Зачастую комфортность или дискомфорт от ношения результатов апсайклинга в огромной мере диктовались средой общения респондента или респондентки. Так, бывшая студентка МАрхИ рассказывает, что «покупали только обувь/сумки/перчатки. Все остальное шили/вязали. По привозной Бурде. Девочки в МАрхИ рукастые, так что никаких проблем. Еще и туфли расписывали и бижутерию пекли в духовке», – что, судя по всему, свидетельствует о принятии, если не поощрении, апсайклинга как проявления творческого начала в этой среде. Однако, если анализировать слова других респонденток, может создаться впечатление, что их окружение было куда менее милосердным к вестиментарным плодам кустарного труда: «Когда я подозревала, что все-таки понятно, что [я ношу это] не от хорошей жизни, то вечный фоновый страх разоблачения»; «Самым грандиозным проектом, еще до замужества, было перелицованное мамино пальто. Я еще и видоизменила фасон. Долго не носила – кузина сказала „ты в нем как нищая“, ну я и подумала: чо это я, пойду куплю страшную китайскую куртку на синтепоне, как все»; «Происхождение вещей не афишировалось, перешивать – в нашем кругу считалось признаком бедности». Иногда для того, чтобы преодолеть отношение окружающих к апсайклингу и перестать испытывать острый дискомфорт от ношения «ненастоящих» вещей, требовалось внутренне измениться: «Когда стала постарше, то появилась бравада и сознательное игнорирование социальных ожиданий насчет одежды. Но все это, конечно, сильно завязано на унижении от невозможности выбора. Даже если были деньги, отнести их можно было только на омерзительнейший китайский рынок, что воспринималось как дно позора. Борьба за красоту и собственный стиль с попеременным успехом». Но зачастую даже попытки работы над собой не помогали преодолеть неловкость за собственную бедность: «Элитная школа и я, самая умная, но в крепдешиновом платье в цветочек, перешитом из безразмерного маминого, и в бабушкиных сапогах. Прочла брошюру про аутотренинг и приучала себя не чувствовать их взгляды. Никогда не испытывала такого презрения к себе. Никого так, как их, не ненавидела».

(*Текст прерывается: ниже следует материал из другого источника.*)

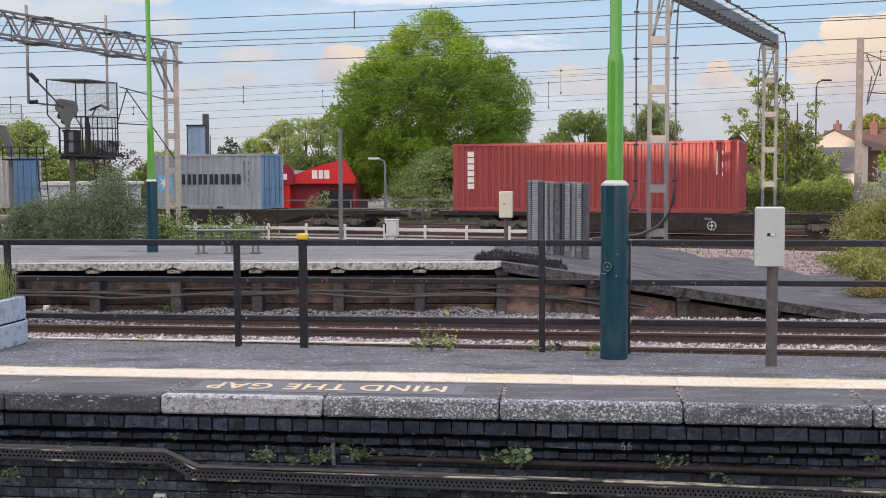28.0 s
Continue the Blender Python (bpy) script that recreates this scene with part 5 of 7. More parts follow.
def signals():
    t = thing("signal_gantry", "dark steel signal post with mesh cage and platform", "signal", pose(-13.57, 47.0, 0))
    part("post", Geo().tube([(0, 0.3, -1.15), (0, 0.3, 2.45)], 0.125, 14), POST_BROWN, t)
    # corners of the cage on plan: front left, front right, back right, back left
    A, B, C, D = (-0.89, 0.0), (0.66, 0.0), (1.50, 1.9), (-0.25, 1.9)

    def at(p, q, k):
        return (p[0] + (q[0] - p[0]) * k, p[1] + (q[1] - p[1]) * k)

    deck = Geo().add([(*p, z) for z in (2.46, 2.56) for p in ((-0.36, -0.05), (1.12, -0.05), (1.62, 1.9), (0.0, 1.9))], [(3, 2, 1, 0), (4, 5, 6, 7), (0, 1, 5, 4), (1, 2, 6, 5), (2, 3, 7, 6), (3, 0, 4, 7)])
    part("platform", deck, STEEL_DARK, t)
    part("platform_beam", Geo().bar((-0.5, 0.3, 2.40), (1.75, 0.5, 2.38), 0.12), STEEL_DARK, t)
    part("cabinet", Geo().box(-0.275, 0.34, 0.05, 0.45, 2.561, 3.55, 0.02), STEEL_DARK, t)
    part("cabinet_face", Geo().box(-0.06, 0.13, 0.025, 0.049, 2.62, 3.48, 0.008), GANTRY_GREY, t)
    part("cabinet_hood", Geo().box(-0.31, 0.02, -0.02, 0.049, 3.46, 3.56, 0.008), STEEL_DARK, t)
    head = Geo()
    head.prism([(-0.49, 4.78), (-0.38, 4.83), (0.20, 4.74), (0.33, 4.66), (0.37, 4.38), (0.30, 4.16), (0.12, 4.0), (0.02, 3.78), (0.0, 3.56), (-0.16, 3.56), (-0.18, 3.76), (-0.30, 3.94), (-0.40, 4.16), (-0.50, 4.36), (-0.56, 4.52)], -0.06, 0.02)
    part("signal_backboard", head, SIGNAL_GREY, t, "grey fan-shaped back of the signal")
    for x, z, r in ((-0.43, 4.46, 0.14), (-0.36, 4.14, 0.13), (-0.22, 3.92, 0.12)):
        part("lamp_hood", Geo().tube([(x, 0.02, z), (x - 0.10, 0.32, z - 0.02)], r, 12), STEEL_DARK, t)
    part("backboard_rib", Geo().bar((-0.40, -0.07, 4.74), (0.31, -0.07, 4.60), 0.03).bar((0.30, -0.07, 4.6), (0.02, -0.07, 3.7), 0.03), GANTRY_GREY, t)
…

Иногда апсайклинг давал чувство, что респондент, даже не спасая себя и членов семьи от крайней нужды путем, например, создания теплых зимних вещей («пальто дочке из папиной шинели с чердака – а то бы мы эту зиму не пережили»), в целом участвует в общем усилии по борьбе с нуждой, создавая себе новые предметы гардероба вместо того, чтобы расходовать семейные ресурсы на покупку: «Гордилась тем, что все переделывала из старого или шила, не купила, кажется, за семейные деньги ни одной вещи». Не будучи «настоящими» вещами, получившиеся в результате апсайклинга уникаты могли, в конце концов, брать на себя аналогичную роль «настоящих» вещей – роль товара – и, таким образом, помогать бороться с нуждой, не становясь частью гардероба своих создателей или их непосредственных близких: «Самый крутой перешив – это когда мать с подругой в начале 90‑х в уцененке скупили всю партию обложек для паспортов и партбилетов из натуральной кожи, отмочили в специальном растворе, чтобы размягчить, и нашили из них сумок и даже куртку. Но тиснение „КПСС“ и „СССР“ все равно кое-где проступало. Но это было даже хорошо. Распродали все на Арбате за день»; «Огромный свитер оранжевого цвета из Германии, выданный в школе в качестве гуманитарки… я распустила, связала из него 10 пар носков, и мама смогла на рынке обменять их на продукты. На этом свитере мы прожили месяца два»; «Моя мама покупала в переходе на Пушкинской (Москва) лоскут – трикотажные обрезки с какого-то швейного производства – и шила из них юбки, платья, спортивные костюмы – и мне, и на продажу». Даже сами навыки апсайклинга могли эффективно монетизироваться или служить основой для бартера: «Знакомые интересовались, где достали? Ну а потом начали тащить нам [с мужем] свои отслужившие джинсы, плащи, а мы шили из них куртки для их детей. В награду получали привезенные из сел картошку, разные овощи, яйца, сало».